The Compensation committee (the “Committee”) is appointed by the Board of Directors of the Company (the “Board”) to discharge the Board’s responsibilities relating to compensation of the directors and the executive officers of the Company.  The Committee has overall responsibility for managing officers’ compensation, administering the Company’s compensation and equity incentive plans, and recommending policies relating to Compensation and any such plan or plans.

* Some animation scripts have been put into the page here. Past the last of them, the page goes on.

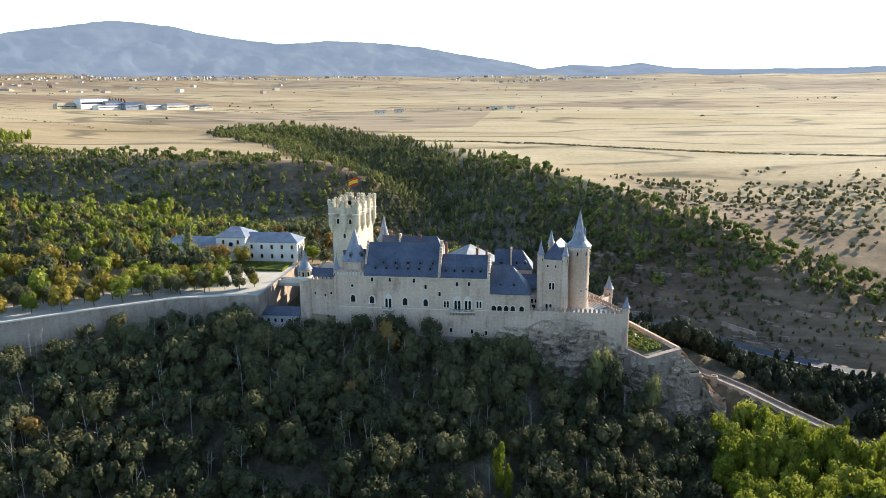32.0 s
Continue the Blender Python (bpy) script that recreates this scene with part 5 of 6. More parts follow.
FARWALL = island_material("far_town_walls", [(0.15, (0.26, 0.16, 0.115)), (0.35, (0.40, 0.32, 0.24)), (0.6, (0.52, 0.44, 0.34)), (0.85, (0.66, 0.62, 0.55))])
FARROOF = island_material("far_town_roofs", [(0.15, (0.13, 0.09, 0.07)), (0.4, (0.22, 0.155, 0.12)), (0.7, (0.31, 0.24, 0.19)), (0.9, (0.27, 0.13, 0.09))])
FARFLAT = island_material("far_town_flat_roofs", [(0.2, (0.35, 0.33, 0.31)), (0.6, (0.55, 0.53, 0.5)), (0.9, (0.72, 0.71, 0.7))])
town = thing("far_town", "spread of pale town buildings with tile roofs", "town", kind="stuff")
part("walls", far_wall, FARWALL, town)
part("roofs", far_roof, FARROOF, town)
part("flat_roofs", far_flat, FARFLAT, town)
part("windows", far_pane, DARKFILL, town)

# scattered suburbs and warehouses on the plain
rng = random.Random(17)
far_wall, far_roof = Shape(), Shape()
for cx, cy, sx, sy, n, big in ((-2300, 1450, 500, 120, 130, 1), (-2700, 1850, 700, 160, 170, 1), (-1500, 3050, 320, 90, 60, 0), (-1900, 2700, 300, 90, 60, 0), (-700, 3300, 500, 60, 70, 0), (350, 3000, 300, 50, 40, 0), (-3000, -300, 700, 300, 160, 0), (-3300, 600, 500, 400, 160, 0)):
    for k in range(int(n * 2.2)):
        x, y = cx + rng.gauss(0, sx), cy + rng.gauss(0, sy)
        w, d, h = rng.uniform(9, 34 if big else 18) * (0.6 if rng.random() < 0.7 else 1), rng.uniform(8, 16 if big else 11), rng.uniform(4, 8)
        m_ = pose(x, y, ground_z(x, y), 0, 0, rng.uniform(0, 180))
        far_wall.box(-w / 2, w / 2, -d / 2, d / 2, -4, h, m_)
        far_roof.add([(-w / 2, -d / 2, h), (w / 2, -d / 2, h), (w / 2, d / 2, h), (-w / 2, d / 2, h), (0, 0, h + 2)], [(0, 1, 4), (1, 2, 4), (2, 3, 4), (3, 0, 4)], m_)
suburb = thing("far_suburbs", "pale sheds and houses scattered over the plain", "suburb", kind="stuff")
part("walls", far_wall, FARWALL, suburb)
part("roofs", far_roof, FARROOF, suburb)

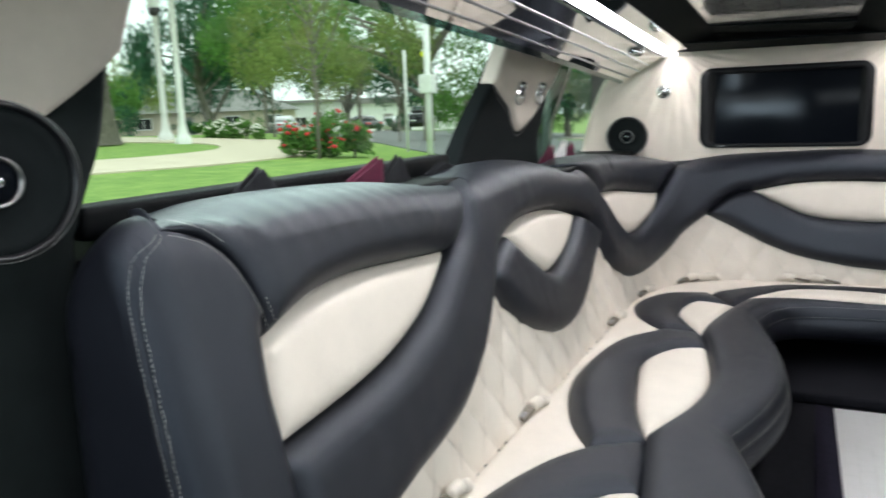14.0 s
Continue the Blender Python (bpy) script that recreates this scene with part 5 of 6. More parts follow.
def tree(x, y, trunk, radius, blobs, material, count, size, seed, label, limbs=6, droop=0.0, group="park trees", bare=0):
    """A tree: tapered trunk, limbs that reach into the crown, and a crown of many small leaves."""
    rnd = random.Random(seed)
    z = ground_z(x, y)
    t = thing("tree", label, "tree", (x, y, z), group=group)
    lean = Vector((rnd.uniform(-0.2, 0.2), rnd.uniform(-0.2, 0.2), 0))
    pts = [Vector((x, y, z - 0.1)) + lean * k * k + Vector((0, 0, trunk * k)) for k in (0, 0.06, 0.3, 0.6, 1.0)]
    bm = tube(pts, [radius * 1.7, radius * 1.15, radius, radius * 0.85, radius * 0.6], 10)
    part("trunk", bm, BARK, t, "grey-brown trunk")
    world_blobs = [(x + b[0], y + b[1], z + b[2], b[3]) for b in blobs]
    for k in range(limbs):
        b = world_blobs[k % len(world_blobs)]
        end = Vector(b[:3]) + Vector((rnd.uniform(-0.6, 0.6), rnd.uniform(-0.6, 0.6), rnd.uniform(-0.2, 0.8))) * b[3]
        s = pts[3].lerp(pts[4], rnd.uniform(-0.6, 1))
        mid = s.lerp(end, 0.5) + Vector((rnd.uniform(-0.2, 0.2), rnd.uniform(-0.2, 0.2), 0.25)) * b[3] * 0.5
        limb = part("limb", tube([s, mid, end], [radius * 0.5, radius * 0.32, radius * 0.08], 6), BARK, t, "bare limb")
    part_mesh("crown", leaves(world_blobs, count, size, seed, droop), material, t, "crown of small leaves")
    return t


def ring(n, r, z, br, seed, up=0.5):
    rnd = random.Random(seed)
    return [(r * math.cos(2 * math.pi * k / n + 0.4 * seed) * rnd.uniform(0.5, 1), r * math.sin(2 * math.pi * k / n + 0.4 * seed) * rnd.uniform(0.5, 1), z + rnd.uniform(-up, up), br * rnd.uniform(0.6, 1.1)) for k in range(n)]


# park side
def weeping(x, y, seed, label):
    """A pepper tree: a bent trunk that forks, and curtains of fine hanging sprays under a high crown."""
    rnd = random.Random(seed)
    z = ground_z(x, y)
    t = thing("tree", label, "tree", (x, y, z), group="park trees")
    p = Vector((x, y, z))
    ux, uy = Vector((0.76, 0.65, 0)), Vector((0, 0, 1))
    trunk = [p, p + ux * 0.05 + uy * 0.8, p - ux * 0.35 + uy * 2.0, p - ux * 0.55 + uy * 3.2, p - ux * 0.3 + uy * 4.6]
    part("trunk", tube(smooth_line([tuple(q) for q in trunk], 4), 0.13, 10), BARK, t, "dark bent trunk")
    heads = []
    for k in range(14):
        a = rnd.uniform(-1, 1)
        c = p + ux * (a * 3.2 - 0.3) + uy * (rnd.uniform(4.6, 8.4) - 0.9 * a * a) + Vector((0.65, -0.76, 0)) * rnd.uniform(-2.2, 2.2)
        heads.append((c, rnd.uniform(0.8, 1.5)))
        s0 = trunk[2].lerp(trunk[4], rnd.random())
        part("limb", tube([s0, s0.lerp(c, 0.55) + uy * 0.5, c], [0.10, 0.06, 0.02], 6), BARK, t, "dark limb")
    for q, e in ((trunk[1], p + ux * 1.6 + uy * 3.6), (trunk[2], p + ux * 2.0 + uy * 4.4)):
        part("limb", tube(smooth_line([tuple(q), tuple(q.lerp(e, 0.5) - uy * 0.1), tuple(e)], 4), 0.09, 7), BARK, t, "dark limb")
    verts, faces = [], []
    for c, r in heads:
        for _ in range(62):
            d = Vector((rnd.gauss(0, 0.55), rnd.gauss(0, 0.55), rnd.gauss(0, 0.45))) * r
            top = c + d
            long = rnd.uniform(0.5, 2.3) * (0.6 + 0.4 * r)
            sway = Vector((rnd.uniform(-0.2, 0.2), rnd.uniform(-0.2, 0.2), 0))
            for k in range(int(7 + long * 7)):
                f = rnd.random()
                q = top + sway * f * f - uy * long * f + Vector((rnd.gauss(0, 0.09), rnd.gauss(0, 0.09), rnd.gauss(0, 0.05)))
                n = Vector((rnd.gauss(0, 1), rnd.gauss(0, 1), 0)).normalized()
                w, l = rnd.uniform(0.03, 0.065), rnd.uniform(0.14, 0.30)
                i = len(verts)
                verts += [tuple(q - n * w), tuple(q + n * w), tuple(q + n * w * 0.3 - uy * l)]
                faces.append((i, i + 1, i + 2))
    me = bpy.data.meshes.new("sprays")
    me.from_pydata(verts, [], faces)
    part_mesh("crown", me, LEAF_DARK, t, "curtains of fine dark leaves")
    return t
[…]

The Committee is also responsible for producing an annual report on executive compensation for inclusion in the Company Proxy for the annual meeting.


II. Committee Membership

The Committee shall consist of no fewer than two (2) Board members.  Each member of the Committee shall satisfy the definition of “independent” under the listing standards of the NASDAQ stock market.  All Committee members shall also be “non-employee directors” as that term is defined under Rule 16-3 of the Securities Exchange Commission act of 1934, as amended, and “outside director” as defined by section 162(m) of the Internal Revenue Code.  The Committee members will be appointed by the Board and may be removed by the Board in its discretion.  The Committee shall have the authority to delegate any of its responsibilities to subcommittees, as the Committee may deem appropriate, provided the subcommittees are composed entirely of “independent directors.”


III. Committee Structure and Meetings

The Committee shall meet as often as its members deem necessary to perform the Committee responsibilities.


IV. Committee Authority and Responsibilities

  In carrying out the purpose and authorities set forth above, the Committee shall:

1.    Periodically review and recommend to the Board appropriate compensation of the Company’s executive officers.

2.    Review and approve significant employment agreements, arrangements, or transactions with executive officers or other key employees.

3.    Evaluate and make recommendations to the Board concerning any stock option or equity incentive compensation plans proposed for or adopted by the Company.

4.    Approve stock option grants and other equity-based or incentive awards under any stock option or equity incentive compensation plans adopted by the Company.

5.    Have full authority, to the extent it deems necessary or appropriate, to hire independent compensation consultants and other professionals to assist in the design, formulation, analysis and implementation of compensation programs for the Company’s executive officers and other key employees.

6.    Assist in the preparation of and approve a report of the Committee for inclusion in the Company’s proxy statement for each annual meeting of stockholders in accordance with the rules of the SEC and any requirements of NASDAQ.

7.    Perform any other activities consistent with this Charter, the Company’s By-laws and governing law as the Committee or the Board deems necessary or appropriate.

8.    Review and reassess the adequacy of this charter annually and recommend any proposed changes to the Board for approval.